TASK STATEMENT: Write out the listing below exactly, and omit any images you find in it.

COLLECTED MATERIAL:

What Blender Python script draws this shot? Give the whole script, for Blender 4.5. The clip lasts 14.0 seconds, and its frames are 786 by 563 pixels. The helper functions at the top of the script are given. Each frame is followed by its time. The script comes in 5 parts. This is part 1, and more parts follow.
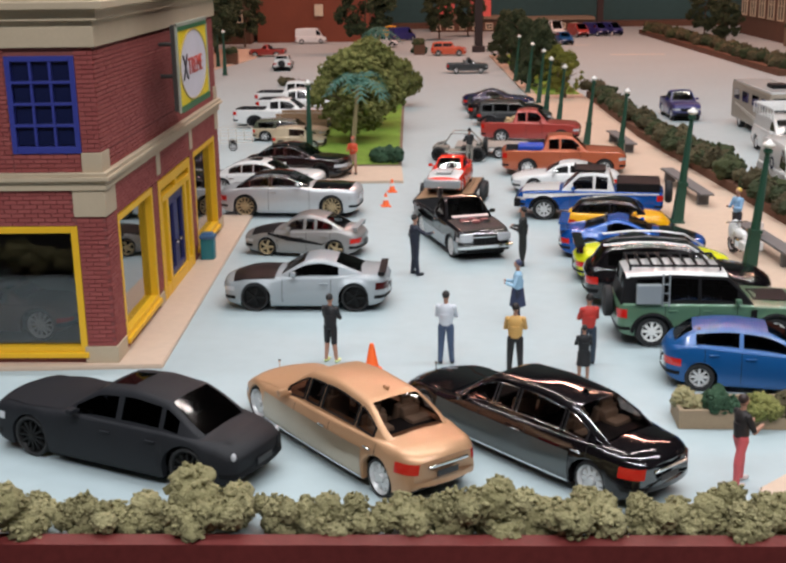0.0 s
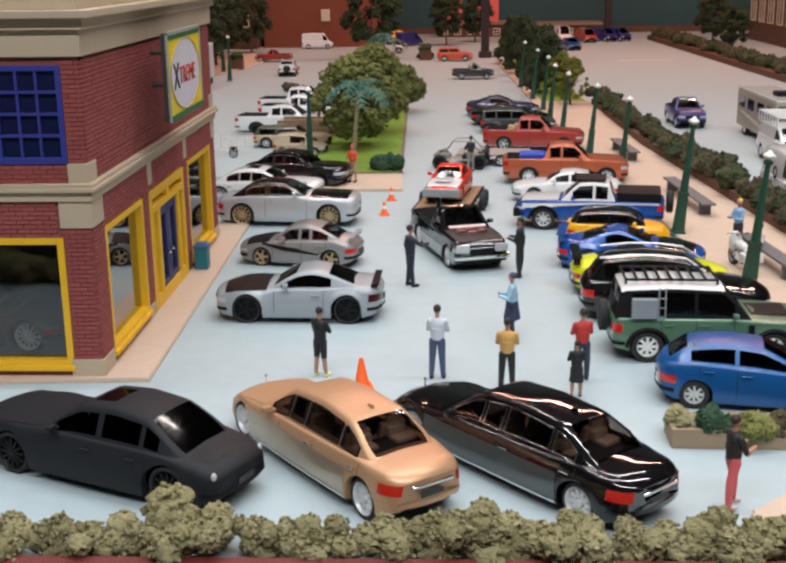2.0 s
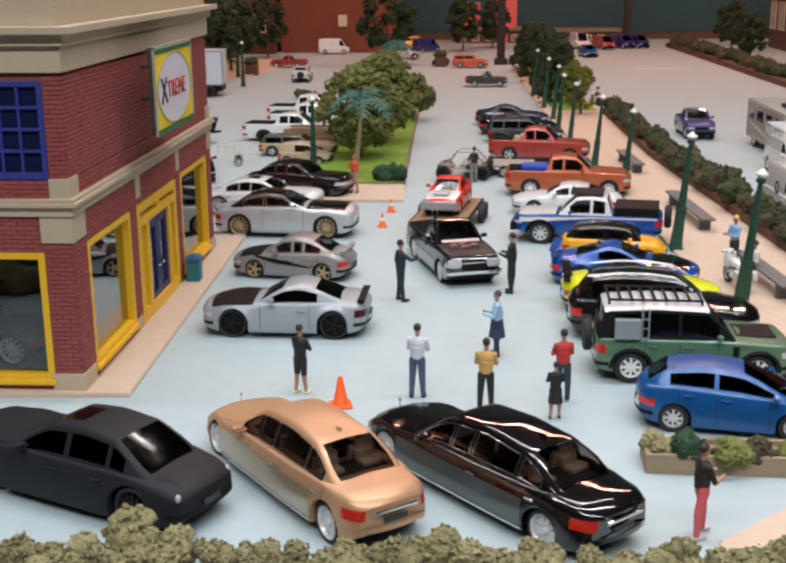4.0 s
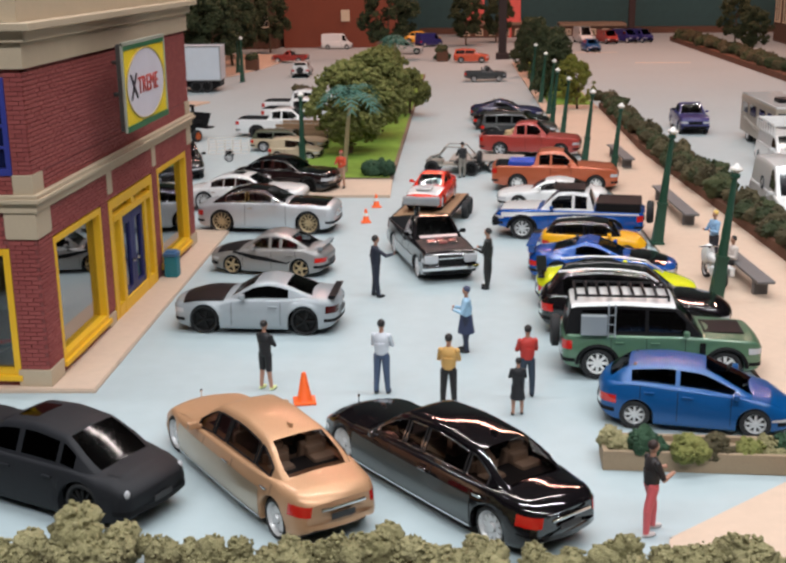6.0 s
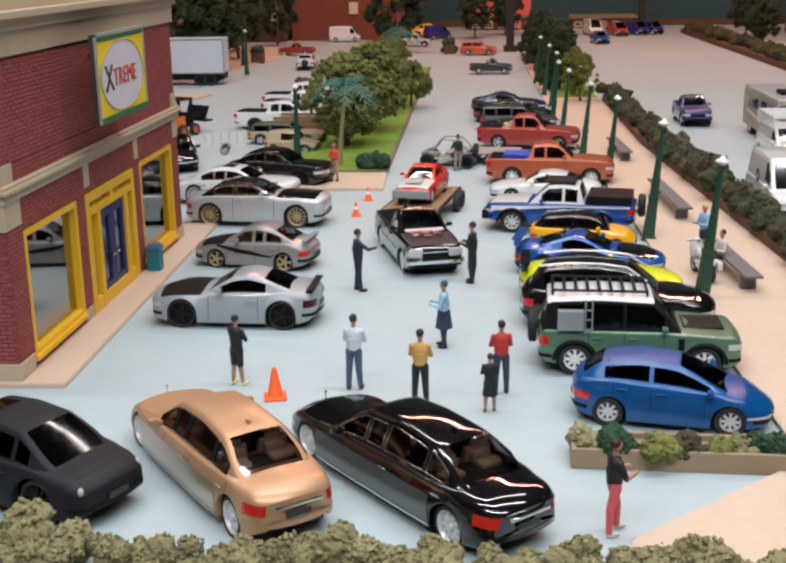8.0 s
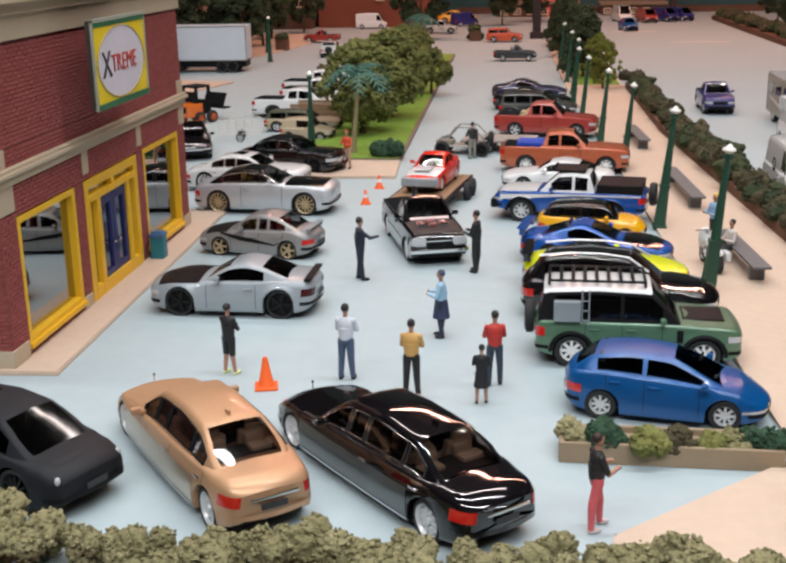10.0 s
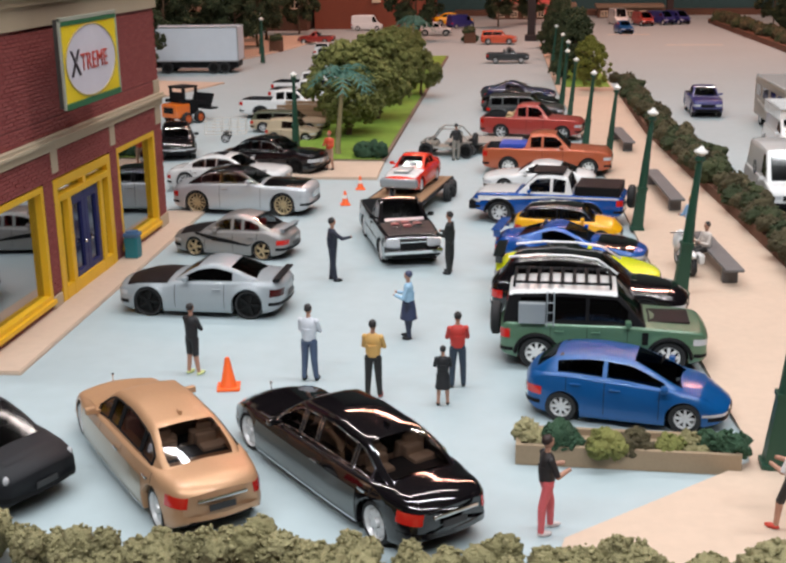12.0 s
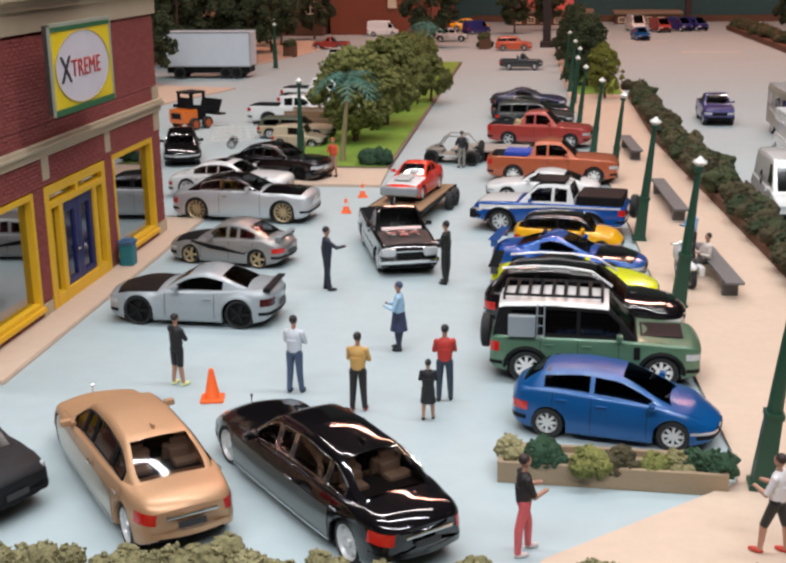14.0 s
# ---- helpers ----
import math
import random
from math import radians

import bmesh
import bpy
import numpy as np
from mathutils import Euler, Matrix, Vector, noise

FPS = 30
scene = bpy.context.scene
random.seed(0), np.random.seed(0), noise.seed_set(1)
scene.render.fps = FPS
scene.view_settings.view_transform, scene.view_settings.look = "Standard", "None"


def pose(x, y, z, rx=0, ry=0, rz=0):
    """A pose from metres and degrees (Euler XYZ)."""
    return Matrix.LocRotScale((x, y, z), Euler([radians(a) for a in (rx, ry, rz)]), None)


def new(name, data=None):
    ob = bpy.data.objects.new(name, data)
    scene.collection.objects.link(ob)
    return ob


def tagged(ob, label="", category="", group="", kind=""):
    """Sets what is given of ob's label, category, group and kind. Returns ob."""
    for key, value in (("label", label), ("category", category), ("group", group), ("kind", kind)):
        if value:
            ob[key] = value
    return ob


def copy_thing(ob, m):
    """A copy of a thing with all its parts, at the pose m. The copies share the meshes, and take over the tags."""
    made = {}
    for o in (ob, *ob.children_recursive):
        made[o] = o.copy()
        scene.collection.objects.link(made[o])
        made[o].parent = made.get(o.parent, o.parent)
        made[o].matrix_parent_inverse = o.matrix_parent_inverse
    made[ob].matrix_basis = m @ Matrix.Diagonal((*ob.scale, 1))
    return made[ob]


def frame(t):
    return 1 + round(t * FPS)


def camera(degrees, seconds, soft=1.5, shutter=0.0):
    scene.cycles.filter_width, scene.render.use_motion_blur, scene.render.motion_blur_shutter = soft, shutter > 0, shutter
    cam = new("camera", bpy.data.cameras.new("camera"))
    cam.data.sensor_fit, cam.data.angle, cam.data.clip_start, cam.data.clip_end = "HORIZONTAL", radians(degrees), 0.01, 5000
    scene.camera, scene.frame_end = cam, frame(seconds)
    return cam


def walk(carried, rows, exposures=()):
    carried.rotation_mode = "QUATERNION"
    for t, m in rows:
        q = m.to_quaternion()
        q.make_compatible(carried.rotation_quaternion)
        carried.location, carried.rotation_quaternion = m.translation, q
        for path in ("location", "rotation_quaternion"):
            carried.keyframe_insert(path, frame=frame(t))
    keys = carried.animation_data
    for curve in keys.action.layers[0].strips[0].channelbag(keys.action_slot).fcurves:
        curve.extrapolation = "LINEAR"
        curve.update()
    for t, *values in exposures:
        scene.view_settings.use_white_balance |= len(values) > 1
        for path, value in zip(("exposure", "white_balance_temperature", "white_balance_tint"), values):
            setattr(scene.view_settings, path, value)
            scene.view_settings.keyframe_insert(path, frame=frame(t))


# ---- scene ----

ANSWER TO THE EXERCISE:
What Blender Python script draws this shot? Give the whole script, for Blender 4.5. The clip lasts 14.0 seconds, and its frames are 786 by 563 pixels. The helper functions at the top of the script are given. Each frame is followed by its time. The script comes in 5 parts. This is part 1, and more parts follow.
0.0 s
2.0 s
4.0 s
6.0 s
8.0 s
10.0 s
12.0 s
14.0 s
# ---- helpers ----
import math
import random
from math import radians

import bmesh
import bpy
import numpy as np
from mathutils import Euler, Matrix, Vector, noise

FPS = 30
scene = bpy.context.scene
random.seed(0), np.random.seed(0), noise.seed_set(1)
scene.render.fps = FPS
scene.view_settings.view_transform, scene.view_settings.look = "Standard", "None"


def pose(x, y, z, rx=0, ry=0, rz=0):
    """A pose from metres and degrees (Euler XYZ)."""
    return Matrix.LocRotScale((x, y, z), Euler([radians(a) for a in (rx, ry, rz)]), None)


def new(name, data=None):
    ob = bpy.data.objects.new(name, data)
    scene.collection.objects.link(ob)
    return ob


def tagged(ob, label="", category="", group="", kind=""):
    """Sets what is given of ob's label, category, group and kind. Returns ob."""
    for key, value in (("label", label), ("category", category), ("group", group), ("kind", kind)):
        if value:
            ob[key] = value
    return ob


def copy_thing(ob, m):
    """A copy of a thing with all its parts, at the pose m. The copies share the meshes, and take over the tags."""
    made = {}
    for o in (ob, *ob.children_recursive):
        made[o] = o.copy()
        scene.collection.objects.link(made[o])
        made[o].parent = made.get(o.parent, o.parent)
        made[o].matrix_parent_inverse = o.matrix_parent_inverse
    made[ob].matrix_basis = m @ Matrix.Diagonal((*ob.scale, 1))
    return made[ob]


def frame(t):
    return 1 + round(t * FPS)


def camera(degrees, seconds, soft=1.5, shutter=0.0):
    scene.cycles.filter_width, scene.render.use_motion_blur, scene.render.motion_blur_shutter = soft, shutter > 0, shutter
    cam = new("camera", bpy.data.cameras.new("camera"))
    cam.data.sensor_fit, cam.data.angle, cam.data.clip_start, cam.data.clip_end = "HORIZONTAL", radians(degrees), 0.01, 5000
    scene.camera, scene.frame_end = cam, frame(seconds)
    return cam


def walk(carried, rows, exposures=()):
    carried.rotation_mode = "QUATERNION"
    for t, m in rows:
        q = m.to_quaternion()
        q.make_compatible(carried.rotation_quaternion)
        carried.location, carried.rotation_quaternion = m.translation, q
        for path in ("location", "rotation_quaternion"):
            carried.keyframe_insert(path, frame=frame(t))
    keys = carried.animation_data
    for curve in keys.action.layers[0].strips[0].channelbag(keys.action_slot).fcurves:
        curve.extrapolation = "LINEAR"
        curve.update()
    for t, *values in exposures:
        scene.view_settings.use_white_balance |= len(values) > 1
        for path, value in zip(("exposure", "white_balance_temperature", "white_balance_tint"), values):
            setattr(scene.view_settings, path, value)
            scene.view_settings.keyframe_insert(path, frame=frame(t))


# ---- scene ----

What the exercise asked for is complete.